Several years ago, dive instructor Rich Hopkins witnessed something that has stuck with him to this day. While diving in Woahink Lake in Oregon, United States, he became startled by a large object that was strikingly out-of-place in the underwater environment: a large household recliner chair that had been dumped by a local community member. Every time he dived that site, the sight of the submerged recliner irritated him to no end. He had no idea how to get it out of the lake, or if he did, what to do with it. Over time, he noticed more and more trash in his beloved lake. He resolved to take action.
Recently, Rich was leading a small group of student Dive Master Candidates (DMCs) through a series of scuba training activities, and an idea sparked. As part of the students’ training, they were required to do an underwater dive site mapping project to document the lake landscape, underwater features, locations and any stationary objects. Rich saw the perfect opportunity to use his students’ dive mapping project for good – he tasked them with mapping Woahink Lake’s natural underwater features and any large marine debris items in the area. His students couldn’t be more thrilled to utilize their training assignment to create a positive impact for their local dive site.
Collaborating with his dive center staff and colleagues at Eugene Skin Divers Supply, Rich organized a community event and Dive Against Debris™ survey to tackle 16 of the most challenging marine debris items in his local lake – including the recliner chair! Thanks to the exceptional skills of Rich’s student DMCs and the accurate and elaborate underwater mapping provided, the group of volunteers was able to prepare necessary equipment and secure properly trained dive leaders to help prioritize removal of debris items with logistics, visibility and safety in mind. With the help of 24 divers and 7 onshore supporting volunteers, Rich and his DMCs removed 637 debris items totalling 3,195 pounds!

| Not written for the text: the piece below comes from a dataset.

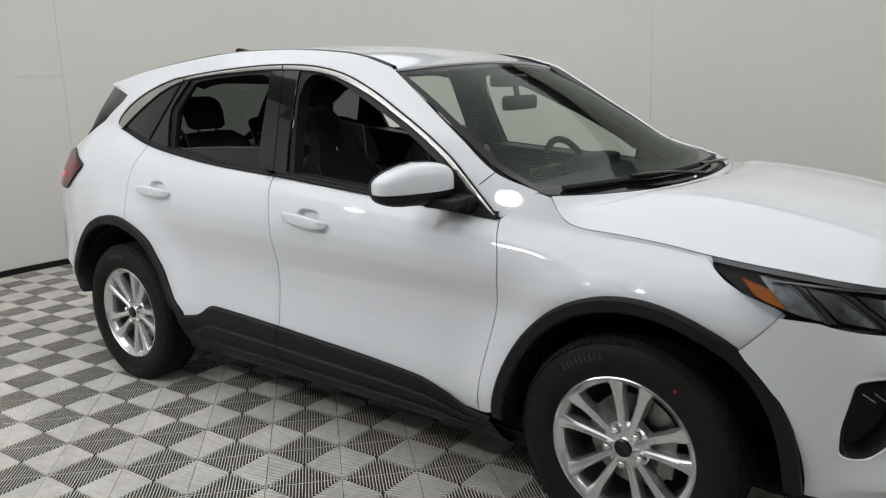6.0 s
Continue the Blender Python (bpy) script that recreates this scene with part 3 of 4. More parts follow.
def nose(k, z, out=0.0):
    """A place on the front skin: k from 0 (behind the corner) to 1 (middle)."""
    f = k * (len(nose_plan) - 1)
    i = min(int(f), len(nose_plan) - 2)
    p = nose_plan[i].lerp(nose_plan[i + 1], f - i)
    d = nose_plan[i + 1] - nose_plan[i]
    nrm = Vector((-d.y, d.x, 0)).normalized() * -1
    nrm = Vector((d.y, -d.x, 0)).normalized()
    w = min(1.0, k * 2.2)
    tuck = 0.034 * math.exp(-((z - 0.698) / (0.013 if z > 0.698 else 0.075)) ** 2) * math.exp(-((k - 0.50) / 0.155) ** 4)
    tuck += 0.022 * math.exp(-((z - 0.54) / 0.055) ** 2) * math.exp(-((k - 0.56) / 0.15) ** 4)
    tuck -= 0.016 * math.exp(-((z - 0.395) / (0.05 if z > 0.395 else 0.016)) ** 2) * math.exp(-((k - 0.50) / 0.22) ** 4)
    q = p + nrm * (out - tuck) - Vector((nose_lean(z) * w, 0, 0))
    return Vector((q.x, q.y, z))


def k_of_y(y):
    """How far along the front skin a given distance from the middle lies."""
    y = min(abs(y), 0.884)
    for i in range(len(nose_plan) - 1):
        y0, y1 = -nose_plan[i].y, -nose_plan[i + 1].y
        if y0 >= y >= y1:
            return (i + (y0 - y) / max(y0 - y1, 1e-6)) / (len(nose_plan) - 1)
    return 1.0


def nose_yz(y, z, out=0.0):
    """A place on the front skin by its distance from the middle and its height."""
    q = nose(k_of_y(y), z, out)
    return Vector((q.x, -q.y if y > 0 else q.y, z))


def inside(poly_pts, a, c):
    n, hit = len(poly_pts), False
    for i in range(n):
        (x1, y1), (x2, y2) = poly_pts[i], poly_pts[i - 1]
        if (y1 > c) != (y2 > c) and a < (x2 - x1) * (c - y1) / (y2 - y1) + x1:
            hit = not hit
    return hit


GRILLE = [(-0.502, 0.76), (-0.365, 0.828), (-0.20, 0.840), (0.0, 0.846), (0.20, 0.840), (0.365, 0.828), (0.502, 0.76), (0.502, 0.655), (0.455, 0.610), (0.20, 0.545), (-0.20, 0.545), (-0.455, 0.610), (-0.502, 0.655)]
FOG = [(-0.812, 0.690), (-0.745, 0.692), (-0.716, 0.675), (-0.712, 0.610), (-0.735, 0.545), (-0.790, 0.474), (-0.826, 0.478), (-0.826, 0.56)]


def rounded(outline, n=160, times=6):
    """An outline with softened corners."""
    P = even([Vector((a, c, 0)) for a, c in outline] + [Vector((outline[0][0], outline[0][1], 0))], n + 1)[:-1]
    for _ in range(times):
        P = [(P[i - 1] + 2 * P[i] + P[(i + 1) % n]) / 4 for i in range(n)]
    return [(p.x, p.y) for p in P]


GRILLE, FOG = rounded(GRILLE, 160, 2), rounded(FOG, 90, 7)

# outline of the headlight
lamp_top = spl([(2.918, -0.779, 0.970), (3.075, -0.762, 0.949), (3.173, -0.737, 0.934), (3.263, -0.703, 0.915), (3.341, -0.655, 0.902), (3.414, -0.600, 0.889), (3.483, -0.538, 0.876), (3.560, -0.462, 0.858)], 40)
lamp_bot = spl([(2.918, -0.779, 0.970), (2.948, -0.806, 0.946), (2.990, -0.824, 0.920), (3.048, -0.842, 0.889), (3.130, -0.856, 0.858), (3.200, -0.840, 0.836), (3.263, -0.815, 0.822), (3.330, -0.778, 0.812), (3.400, -0.732, 0.806), (3.470, -0.655, 0.804), (3.510, -0.600, 0.810), (3.540, -0.545, 0.828), (3.560, -0.462, 0.850)], 40)

# white bumper skin (top edge under the lamps, lower edge sweeps up towards the middle)
N_K = 330
top_z = cur([(0, 0.85)] + [(k_of_y(p.y), p.z - 0.003) for p in lamp_bot if p.x > 3.17] + [(0.82, 0.846), (1.0, 0.860)])
low_z = cur([(0, 0.385), (0.15, 0.372), (0.35, 0.350), (0.50, 0.356), (0.62, 0.402), (0.75, 0.475), (0.85, 0.50), (1.0, 0.505)])


def k_smooth(z):
    hx, hz, hr = HUBS[1]
    x = 3.022 + (z - 0.718) * 1.03 + 0.004 if z > 0.718 else hx + math.sqrt(max(hr * hr - (z - hz) ** 2, 0.01))
    for i in range(len(nose_plan) - 1):
        if nose_plan[i + 1].x >= x:
            a = nose_plan[i]
            return max(0, (i + (x - a.x) / (nose_plan[i + 1].x - a.x)) / (len(nose_plan) - 1))
    return 0.0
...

The results of Rich and his volunteer group’s effort are astounding. With a little help from the local community and some advance planning through his DMCs mapping project, he was able to tackle even the toughest marine debris.
Rich shares, “I encourage any scuba instructor to find ways to implement Project AWARE activities into their classes, because it can and will make a difference. Remember, even the smallest effort can have a big impact.”